Segundo ela, grupos misóginos muitas vezes servem como iscas para adolescentes e jovens. Neles, encontram “mentores” que os guiarão num caminho cada vez mais perigoso de ódio, misantropia, ideação suicida, supremacia branca, apologia ao terrorismo e ao holocausto, entre outras pragas.

Comoção em homenagem à professora morta em colégio estadual na Vila Sônia, na zona oeste de São Paulo Foto: Carla Carniel/Reuters

No caso da Vila Sônia, o adolescente de apenas 13 anos também era encorajado por usuários da rede. Um deles já tinha várias fotos preparadas e as postou num vídeo minutos depois do ataque. Quando ainda não havia nenhuma informação disponível na imprensa. “Acredito que ele seja administrador e uma espécie de líder dentro dessa subcultura online extremista pois é sempre o primeiro a produzir edits dos massacres e a saber quem é o envolvido. O que indica que tem conhecimento prévio dos atentados (e os incentiva)”, conta Michele.

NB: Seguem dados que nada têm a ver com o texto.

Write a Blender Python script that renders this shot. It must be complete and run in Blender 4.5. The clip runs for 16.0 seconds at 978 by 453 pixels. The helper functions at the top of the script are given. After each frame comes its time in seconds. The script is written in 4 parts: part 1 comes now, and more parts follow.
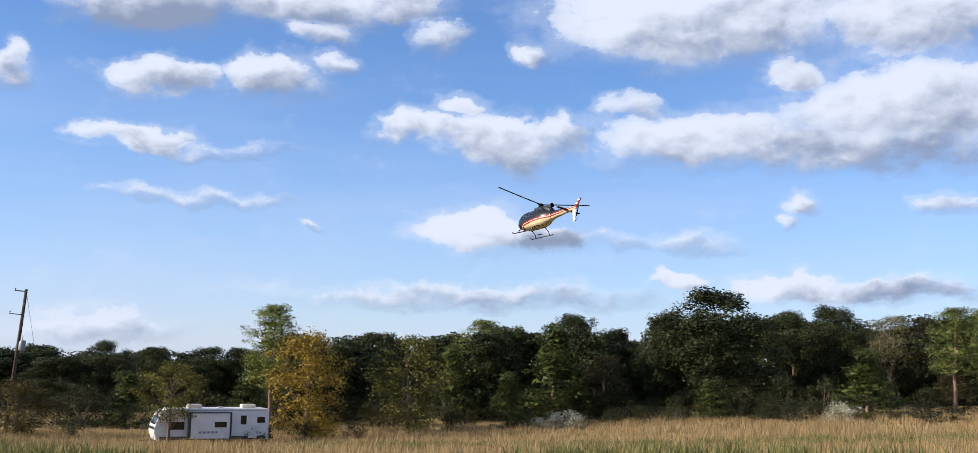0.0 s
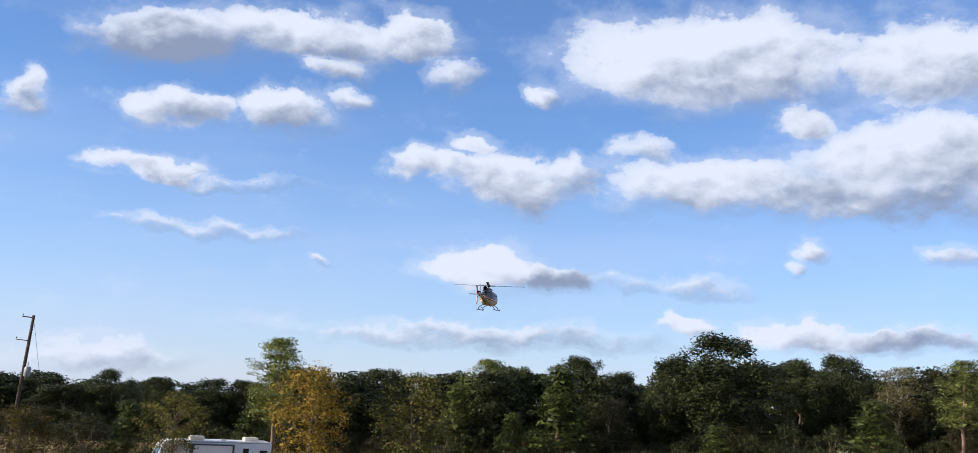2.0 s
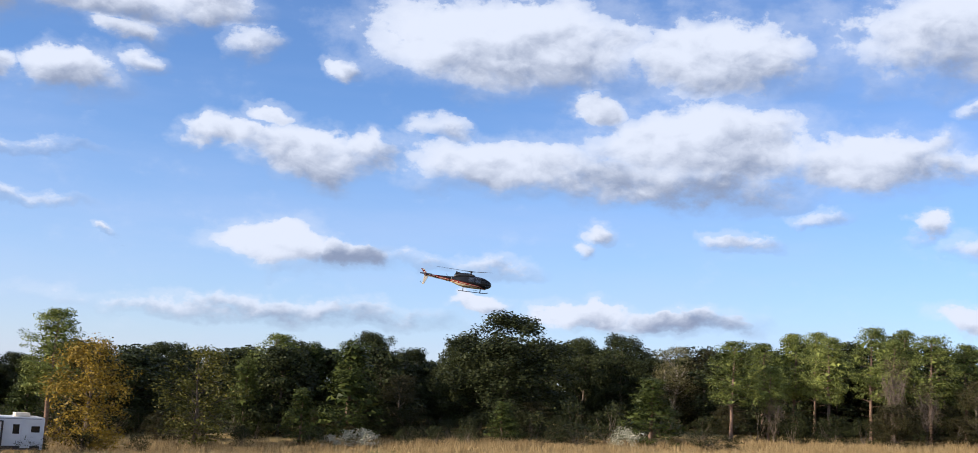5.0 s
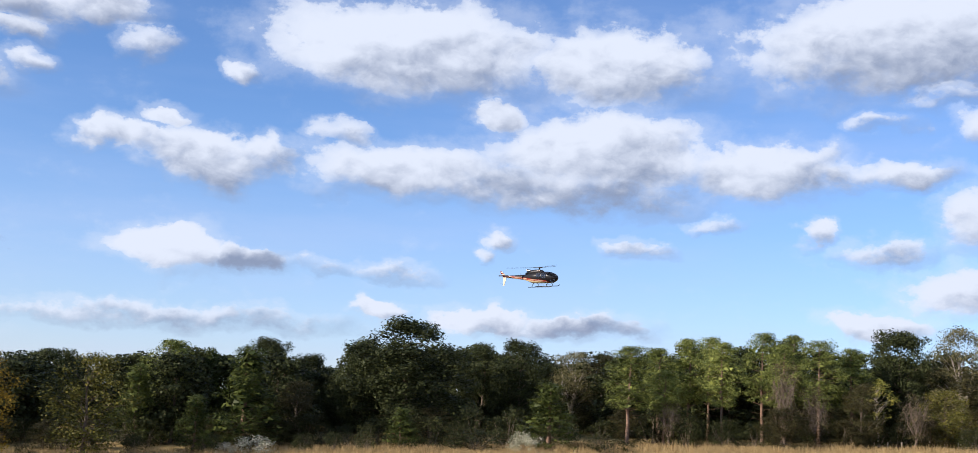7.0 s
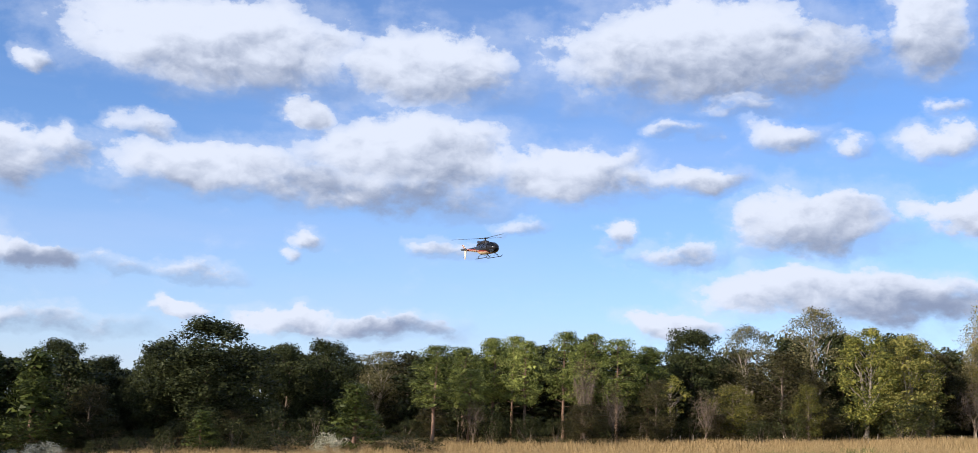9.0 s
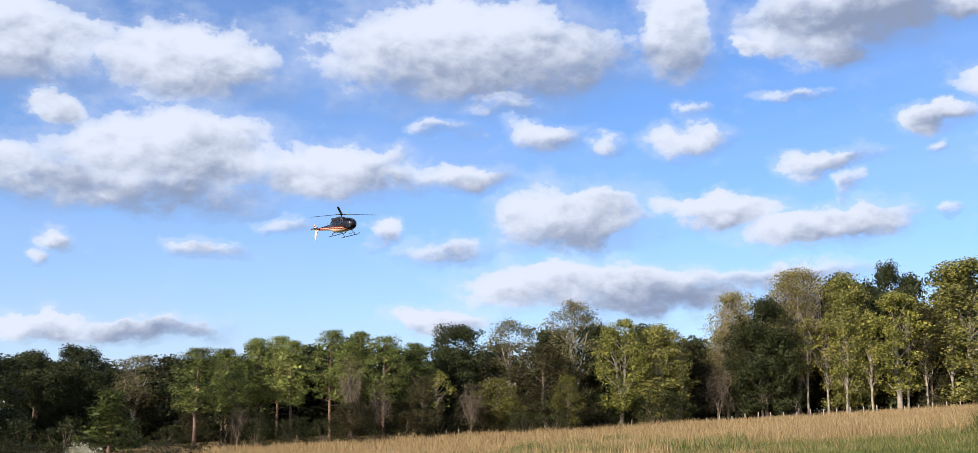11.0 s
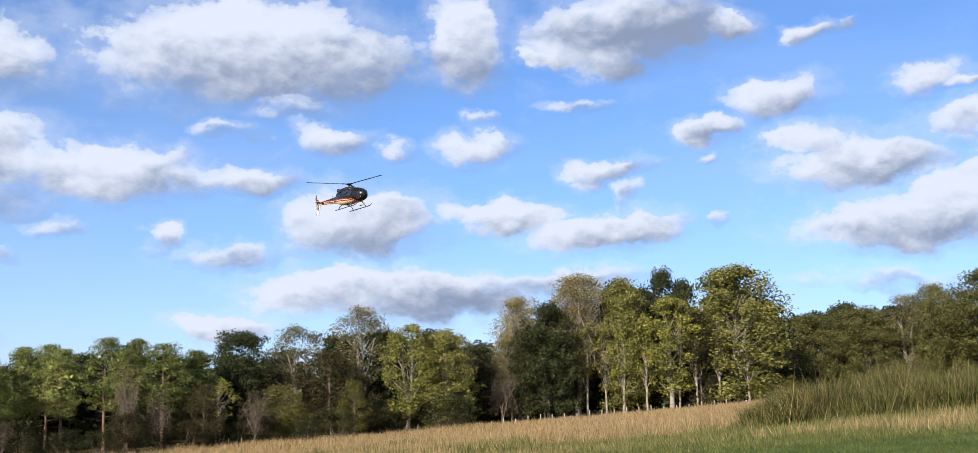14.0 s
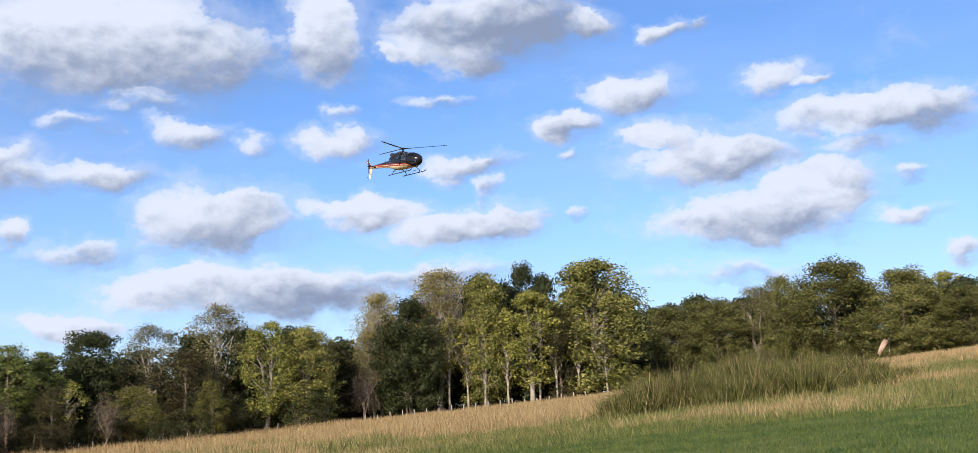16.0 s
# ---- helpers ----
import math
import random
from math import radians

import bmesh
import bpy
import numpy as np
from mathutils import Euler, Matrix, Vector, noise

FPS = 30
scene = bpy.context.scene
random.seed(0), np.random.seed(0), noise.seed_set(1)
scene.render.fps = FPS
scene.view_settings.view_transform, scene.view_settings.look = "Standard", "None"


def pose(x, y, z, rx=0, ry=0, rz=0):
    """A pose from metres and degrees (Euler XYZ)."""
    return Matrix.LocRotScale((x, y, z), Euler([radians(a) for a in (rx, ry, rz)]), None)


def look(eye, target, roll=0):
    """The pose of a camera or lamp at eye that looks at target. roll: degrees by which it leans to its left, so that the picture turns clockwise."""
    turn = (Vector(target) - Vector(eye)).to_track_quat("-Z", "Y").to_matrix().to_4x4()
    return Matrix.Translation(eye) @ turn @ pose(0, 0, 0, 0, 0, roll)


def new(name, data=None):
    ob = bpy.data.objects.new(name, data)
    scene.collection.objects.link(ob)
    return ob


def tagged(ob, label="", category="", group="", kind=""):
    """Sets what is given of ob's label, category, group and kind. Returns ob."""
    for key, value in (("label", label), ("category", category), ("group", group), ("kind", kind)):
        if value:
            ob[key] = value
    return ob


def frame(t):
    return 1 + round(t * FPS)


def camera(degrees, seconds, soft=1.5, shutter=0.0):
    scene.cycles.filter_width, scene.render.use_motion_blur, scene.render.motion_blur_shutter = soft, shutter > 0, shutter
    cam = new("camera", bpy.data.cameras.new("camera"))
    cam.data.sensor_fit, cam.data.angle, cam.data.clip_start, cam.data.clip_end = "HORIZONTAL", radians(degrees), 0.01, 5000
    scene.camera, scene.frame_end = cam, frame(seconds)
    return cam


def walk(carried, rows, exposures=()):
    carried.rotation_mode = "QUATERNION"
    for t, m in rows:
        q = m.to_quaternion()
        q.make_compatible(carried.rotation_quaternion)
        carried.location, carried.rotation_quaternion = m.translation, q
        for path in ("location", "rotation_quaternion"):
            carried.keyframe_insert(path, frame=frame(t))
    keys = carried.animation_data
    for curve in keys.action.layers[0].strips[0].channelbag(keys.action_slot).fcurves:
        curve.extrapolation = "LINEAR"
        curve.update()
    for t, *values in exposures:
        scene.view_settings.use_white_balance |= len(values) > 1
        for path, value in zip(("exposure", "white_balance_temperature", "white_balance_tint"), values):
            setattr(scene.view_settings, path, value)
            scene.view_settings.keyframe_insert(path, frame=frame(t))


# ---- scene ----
# camera: hand-held, a standing person on a hillside who turns with the helicopter
EYE = 1.7
cam = camera(47.0, 16.0, soft=0.8)
PATH = [
    (0.0, -0.16, 6.24, -1.46), (0.5, 1.26, 6.53, -2.22), (1.0, 1.65, 7.10, -2.65), (1.5, 1.34, 7.74, -2.93),
    (2.0, 0.10, 8.22, -3.11), (2.5, -1.95, 8.30, -3.22), (3.0, -4.35, 8.15, -3.28), (3.5, -6.52, 7.88, -3.43),
    (4.0, -8.14, 7.68, -3.62), (6.5, -13.83, 7.96, -3.25), (7.0, -15.52, 8.20, -3.28), (7.5, -17.53, 8.37, -3.19),
    (8.0, -19.82, 8.48, -3.11), (8.5, -22.21, 8.58, -2.89), (9.0, -25.28, 8.67, -2.50), (9.5, -28.05, 8.72, -2.02),
    (10.0, -31.33, 8.75, -1.36), (12.5, -43.03, 8.98, 0.44), (13.0, -44.66, 9.03, 0.52), (13.5, -46.04, 9.08, 0.66),
    (14.0, -47.69, 9.04, 0.84), (14.5, -49.09, 8.95, 1.06), (15.0, -50.78, 8.85, 1.36), (15.5, -52.35, 8.77, 1.68),
    (16.0, -54.63, 8.63, 2.12)]
walk(cam, [(t, pose(0, 0, EYE, 90 + p, r, y)) for t, y, p, r in PATH], [(0.0, 0.66, 5400, 13.5), (16.0, 0.66, 5400, 13.5)])

# ---- sky, clouds, sun ----
SUN_AZ, SUN_EL = -102.0, 23.0
world = bpy.data.worlds.new("sky")
scene.world = world
world.use_nodes = True
wn, wl = world.node_tree.nodes, world.node_tree.links
wn.clear()


def wnode(kind, op=None, **values):
    n = wn.new(kind)
    if op:
        n.operation = op
    for k, v in values.items():
        key = int(k[1:])
        if isinstance(v, bpy.types.NodeSocket):
            wl.new(v, n.inputs[key])
        else:
            n.inputs[key].default_value = v
    return n


def wmath(op, a, b=0.0, c=0.0):
    return wnode("ShaderNodeMath", op, i0=a, i1=b, i2=c).outputs[0]


def wvec(op, a, b=(0, 0, 0), c=(0, 0, 0)):
    n = wnode("ShaderNodeVectorMath", op, i0=a, i1=b)
    if op == "MULTIPLY_ADD":
        if isinstance(c, bpy.types.NodeSocket):
            wl.new(c, n.inputs[2])
        else:
            n.inputs[2].default_value = c
    return n.outputs["Value"] if op == "DOT_PRODUCT" else n.outputs["Vector"]


def wnoise(vector, scale, detail, rough):
    n = wn.new("ShaderNodeTexNoise")
    wl.new(vector, n.inputs["Vector"])
    n.inputs["Scale"].default_value = scale
    n.inputs["Detail"].default_value = detail
    n.inputs["Roughness"].default_value = rough
    return n


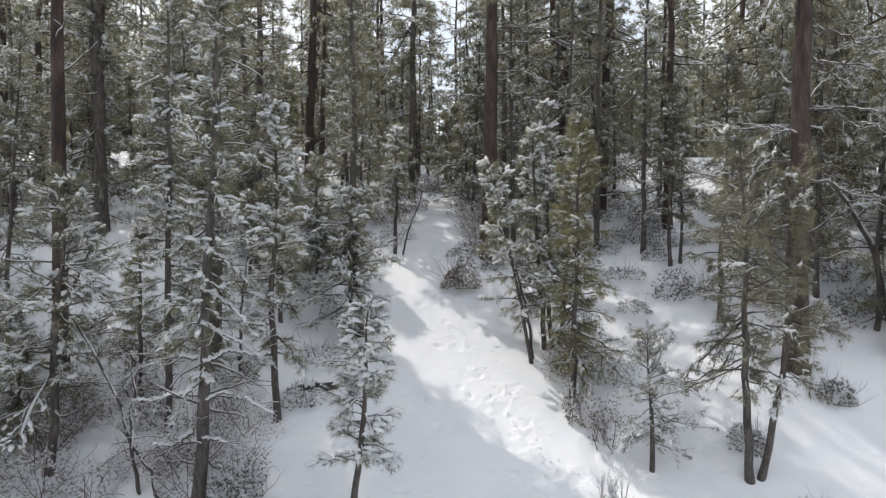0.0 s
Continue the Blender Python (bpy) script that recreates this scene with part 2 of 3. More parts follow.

O governo paulista anunciou que a Polícia Civil vai investigar e intimar para depor todas as pessoas que reagiram às postagens do assassino da Vila Sônia. Mas isso soará até inocente se se ativer apenas a esse caso. No mundo online conectado, o combate ao extremismo violento tem de ser constante e transnacional. A própria pesquisadora vive enviando perfis preocupantes para autoridades pois em mais de 80% dos episódios o agressor verbaliza a ideação do atentado. Mas não há centralização de dados nem trabalho interligado de autoridades de diferentes Estados. “Muitos desses perfis já foram denunciados, a conta cai, mas retorna.”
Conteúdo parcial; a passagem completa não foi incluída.